A agricultora lembra que o grupo dava pouca ração aos animais propositadamente.  “Eles diziam que os desnutridos eram bons porque a pele descolava melhor”, conta Miranda.  

Em novembro de 2018, após denúncias de maus-tratos, a Justiça da Bahia proibiu o abate. Mas a pressão empresarial derrubou a liminar em setembro deste ano. (Foto: Alexandre Guzanshe)

Três chineses e um brasileiro da Cuifeng Lin coordenavam a chegada de caminhões carregados no período que o abate estava suspenso judicialmente, e os jumentos se acumulavam confinados numa área apertada e sem pasto.

Justificativa econômica

Por conta da decisão judicial, Amargosa, município de 40 mil habitantes, perdeu 150 empregos diretos e 200 indiretos com o fechamento do Frinordeste. Por isso, empresários locais e a prefeitura apelaram contra a ação, e boa parte da população aplaudiu.

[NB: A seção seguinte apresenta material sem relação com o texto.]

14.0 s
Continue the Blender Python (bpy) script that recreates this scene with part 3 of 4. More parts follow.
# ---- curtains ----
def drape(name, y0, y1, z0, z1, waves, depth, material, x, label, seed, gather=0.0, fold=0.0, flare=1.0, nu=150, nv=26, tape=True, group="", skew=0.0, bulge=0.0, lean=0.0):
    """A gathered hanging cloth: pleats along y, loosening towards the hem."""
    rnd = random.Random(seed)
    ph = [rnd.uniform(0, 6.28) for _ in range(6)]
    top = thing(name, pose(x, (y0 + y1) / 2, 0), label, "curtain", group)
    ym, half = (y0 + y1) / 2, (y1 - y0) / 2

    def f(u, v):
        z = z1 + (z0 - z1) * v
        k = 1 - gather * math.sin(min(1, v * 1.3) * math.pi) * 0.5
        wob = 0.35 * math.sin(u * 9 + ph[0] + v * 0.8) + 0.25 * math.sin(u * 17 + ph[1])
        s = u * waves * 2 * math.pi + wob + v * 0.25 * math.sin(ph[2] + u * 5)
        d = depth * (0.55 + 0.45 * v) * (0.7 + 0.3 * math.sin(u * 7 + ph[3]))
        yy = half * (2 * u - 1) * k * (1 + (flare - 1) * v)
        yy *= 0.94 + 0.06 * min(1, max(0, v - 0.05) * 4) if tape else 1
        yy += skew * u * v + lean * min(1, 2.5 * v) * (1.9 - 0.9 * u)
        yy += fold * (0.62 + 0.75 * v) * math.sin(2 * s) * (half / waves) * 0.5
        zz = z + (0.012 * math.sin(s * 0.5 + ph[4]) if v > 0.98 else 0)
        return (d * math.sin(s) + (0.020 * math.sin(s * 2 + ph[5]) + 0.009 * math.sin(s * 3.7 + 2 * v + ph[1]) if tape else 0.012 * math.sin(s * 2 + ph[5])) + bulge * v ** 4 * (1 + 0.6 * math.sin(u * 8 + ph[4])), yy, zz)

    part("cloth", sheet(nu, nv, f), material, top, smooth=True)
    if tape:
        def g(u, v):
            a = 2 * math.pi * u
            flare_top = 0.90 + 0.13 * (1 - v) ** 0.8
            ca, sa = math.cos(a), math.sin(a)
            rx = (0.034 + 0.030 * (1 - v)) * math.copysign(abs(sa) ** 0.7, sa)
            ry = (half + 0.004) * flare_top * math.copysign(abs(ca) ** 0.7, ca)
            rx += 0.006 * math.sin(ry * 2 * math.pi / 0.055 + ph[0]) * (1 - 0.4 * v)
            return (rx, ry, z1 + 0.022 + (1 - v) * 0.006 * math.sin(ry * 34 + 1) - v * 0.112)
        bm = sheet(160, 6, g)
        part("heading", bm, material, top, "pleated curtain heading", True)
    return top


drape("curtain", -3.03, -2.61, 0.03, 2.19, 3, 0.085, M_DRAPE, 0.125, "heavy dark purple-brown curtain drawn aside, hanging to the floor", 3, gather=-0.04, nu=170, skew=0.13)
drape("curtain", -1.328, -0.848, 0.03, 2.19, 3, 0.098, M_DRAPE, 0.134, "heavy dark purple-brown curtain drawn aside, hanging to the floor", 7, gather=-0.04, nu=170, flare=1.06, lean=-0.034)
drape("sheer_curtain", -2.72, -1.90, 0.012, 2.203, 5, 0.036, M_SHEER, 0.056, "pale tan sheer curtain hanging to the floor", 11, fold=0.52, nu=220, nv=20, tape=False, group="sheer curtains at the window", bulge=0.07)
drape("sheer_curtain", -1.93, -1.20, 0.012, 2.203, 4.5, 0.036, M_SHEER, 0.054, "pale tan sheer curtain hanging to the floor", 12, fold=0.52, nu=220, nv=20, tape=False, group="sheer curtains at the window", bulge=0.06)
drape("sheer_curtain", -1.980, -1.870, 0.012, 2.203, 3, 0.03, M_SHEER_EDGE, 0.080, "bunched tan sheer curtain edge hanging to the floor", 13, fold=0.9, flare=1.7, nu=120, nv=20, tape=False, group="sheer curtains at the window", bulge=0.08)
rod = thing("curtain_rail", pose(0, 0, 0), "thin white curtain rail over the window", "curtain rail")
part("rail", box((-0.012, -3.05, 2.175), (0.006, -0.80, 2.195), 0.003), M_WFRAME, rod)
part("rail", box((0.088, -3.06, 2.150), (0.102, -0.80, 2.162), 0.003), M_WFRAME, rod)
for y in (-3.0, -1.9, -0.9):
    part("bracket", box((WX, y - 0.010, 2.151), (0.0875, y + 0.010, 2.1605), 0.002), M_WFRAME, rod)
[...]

“A gente sente que as pessoas comemoraram a volta do abate”, afirmou o diretor da rádio amargosense Vale FM, Eduardo Gordiano. “Aqui não chegou denúncia de jumento maltratado, e o povo não se sensibilizou com o que aconteceu em outras cidades”.

Dois brasileiros e dois chineses compõem a sociedade da Frinordeste declarada à Receita Federal. Mas segundo o empresário Walter Andrade Filho, o Walter do Couro, chineses hoje detém a empresa. Ele é um dos quatro fornecedores de jegue habilitados ao abatedouro, mas a atividade não compensava com a exportação via atravessadoras asiáticas.

Com a permissão da Frinordeste para vender a produção diretamente à China, a expectativa é de reaquecimento do mercado. “Já está tudo certo para [o abatedouro] voltar a funcionar”, disse Andrade Filho. “O povo está doido pra abater os jegues”. 

Ele acredita que isso estimulará a produção regular: “Hoje, o jegue é pego na natureza, de graça ou a preço baixo, mas se a China continuar comprando, a gente vai produzir”.